Non soltanto lo spazio viene delimitato e definito attraverso la pratica del culto, ma anche il tempo. Le cerimonie religiose si svolgono nel corso dell'anno secondo una precisa scadenza, connessa con le principali ricorrenze rituali, con i cicli stagionali e astronomici, ma anche con le attività sociali ed economiche fondamentali. Il momento cerimoniale corrisponde all'epoca della festa, un periodo distinto da quello dedicato alle occupazioni ordinarie della vita e caratterizzato da un'esplosione di vitalità e di socievolezza. L'importanza di tali fenomeni comunitari ha fatto riflettere numerosi autori (tra i quali ricordiamo: W. Robertson Smith, Durkheim e B. Malinowski) sulla funzione cruciale che le festività religiose hanno nel mantenimento del senso di coesione sociale e nel rinnovamento dei legami che tengono unite le componenti dell'aggregato sociale. Nella maggior parte delle culture, dalle civiltà antiche alle popolazioni contadine dei paesi meno industrializzati del 20° secolo, le giornate di culto non si esauriscono nel solo momento di celebrazione sacrale, ma comprendono feste popolari e mercati, danze e musica, rappresentazioni drammatiche e processioni, banchetti e scambi di doni. Esse costituiscono una fase importante nel ciclo delle attività che coinvolgono il gruppo, sono occasione di incontri, di visite e di spostamenti. Durante le feste si riuniscono comunità disperse, si consolidano i legami sociali, si rinnovano le conoscenze e si intrecciano relazioni commerciali o matrimoniali. Momenti festivi, giocosi, di frenesia collettiva e di intensa attività corporea, si accompagnano in tutte le culture a momenti riservati all'intima comunione del singolo con la sfera del sovrasensibile.
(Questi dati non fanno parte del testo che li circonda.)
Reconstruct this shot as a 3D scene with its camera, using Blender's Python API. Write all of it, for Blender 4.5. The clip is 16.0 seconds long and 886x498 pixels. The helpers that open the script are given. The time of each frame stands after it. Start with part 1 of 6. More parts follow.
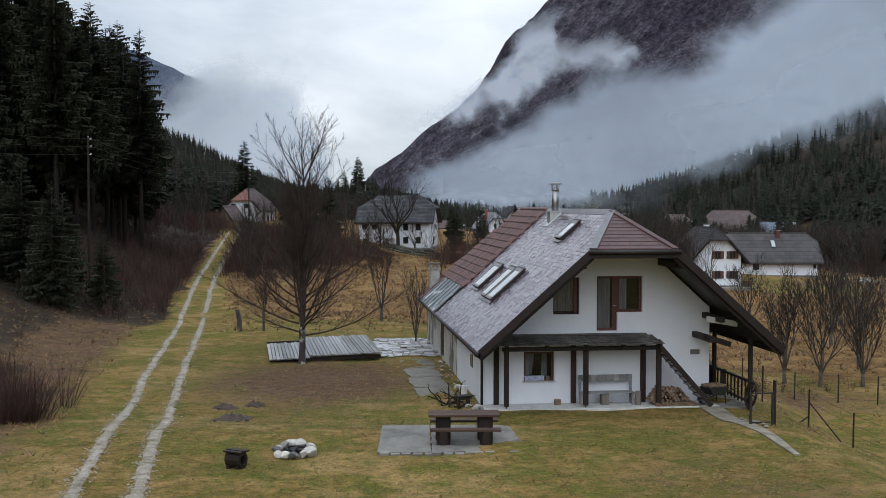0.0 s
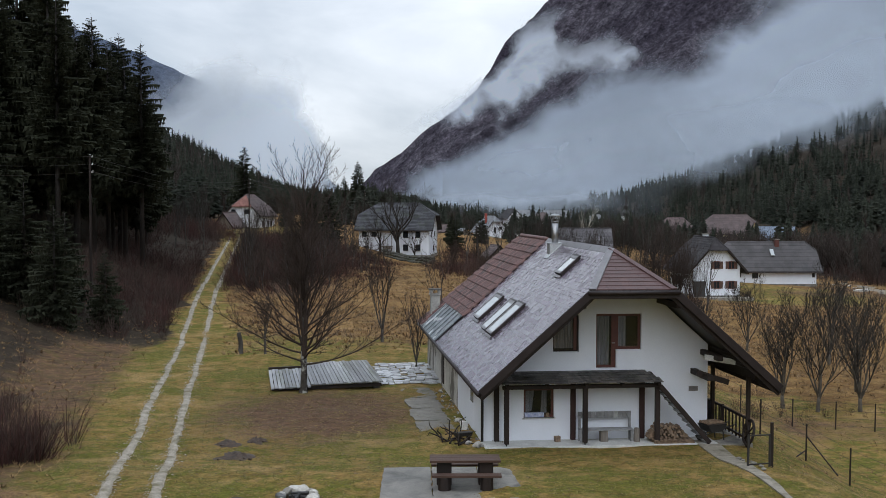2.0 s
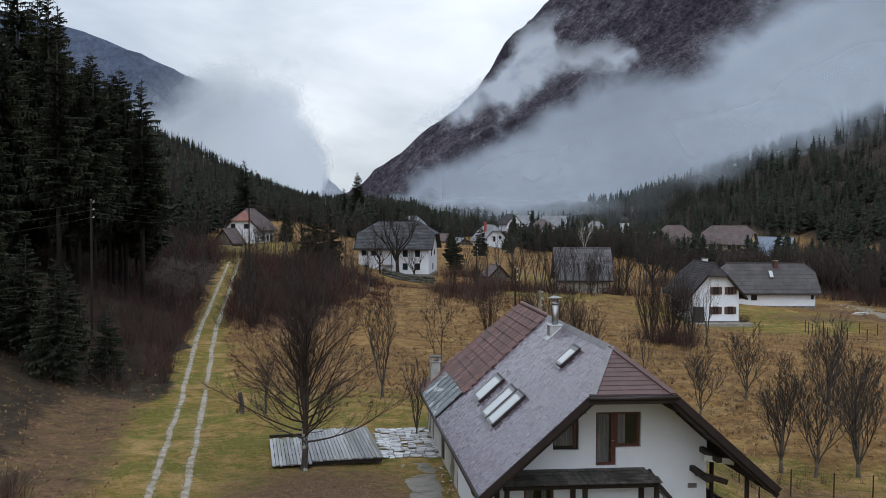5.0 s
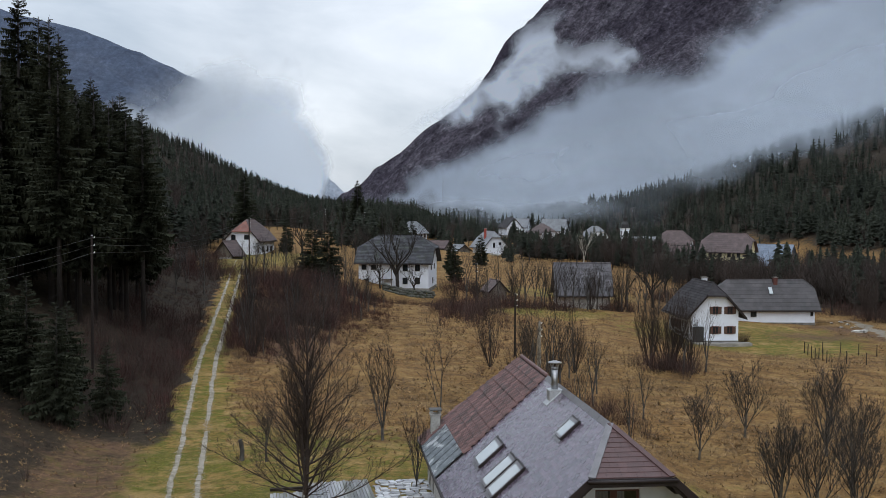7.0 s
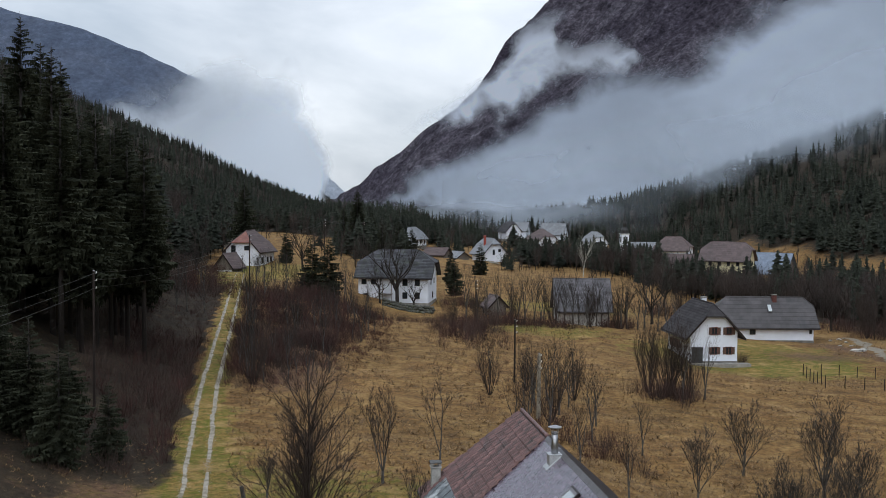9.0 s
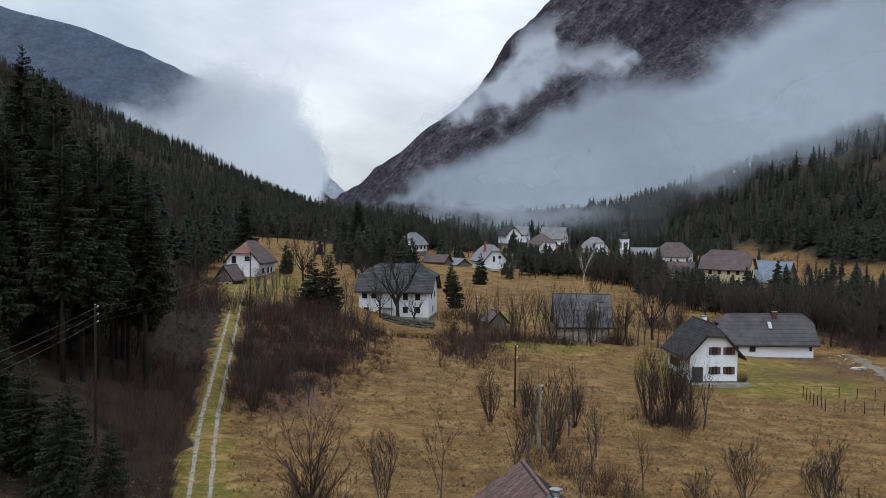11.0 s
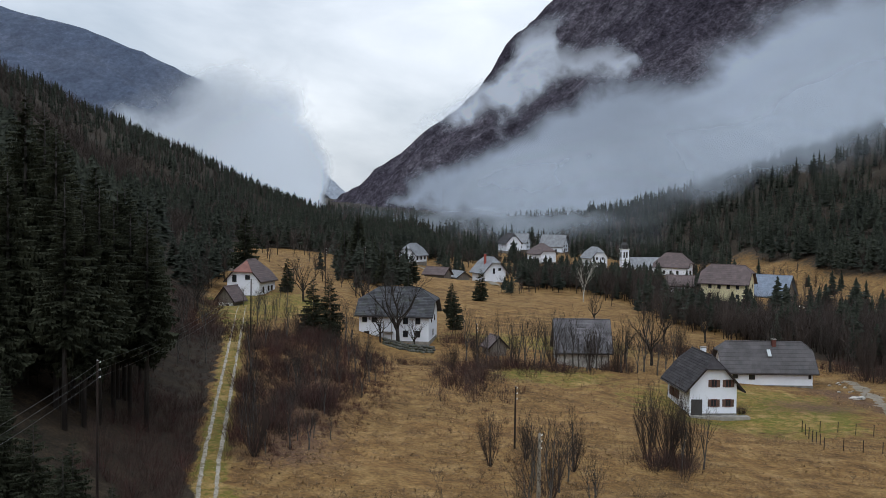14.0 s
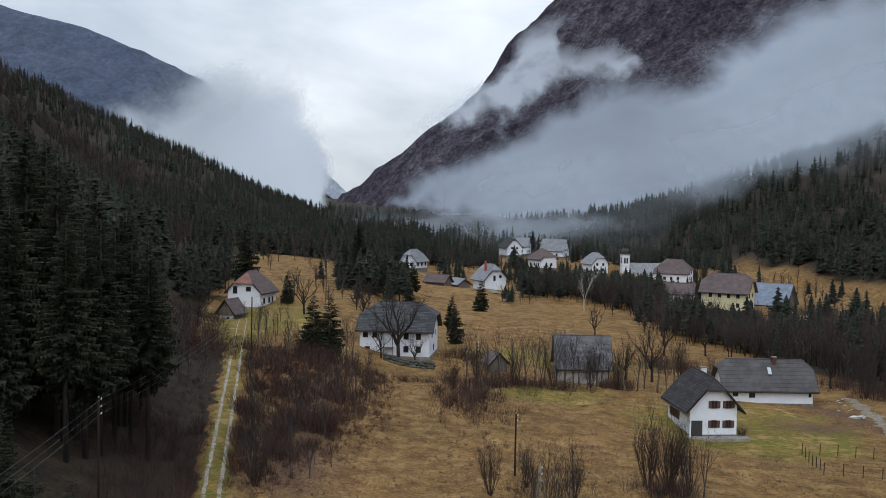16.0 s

Ai riti collettivi, celebrati in nome e per conto di un'intera comunità, si affiancano gli atti silenziosi di devozione personale, di preghiera, di venerazione, attraverso i quali si esprime il senso di dipendenza e di intima comunione che unisce la dimensione sia materiale sia corporea dell'uomo al mondo di forze invisibili e impalpabili che la circonda.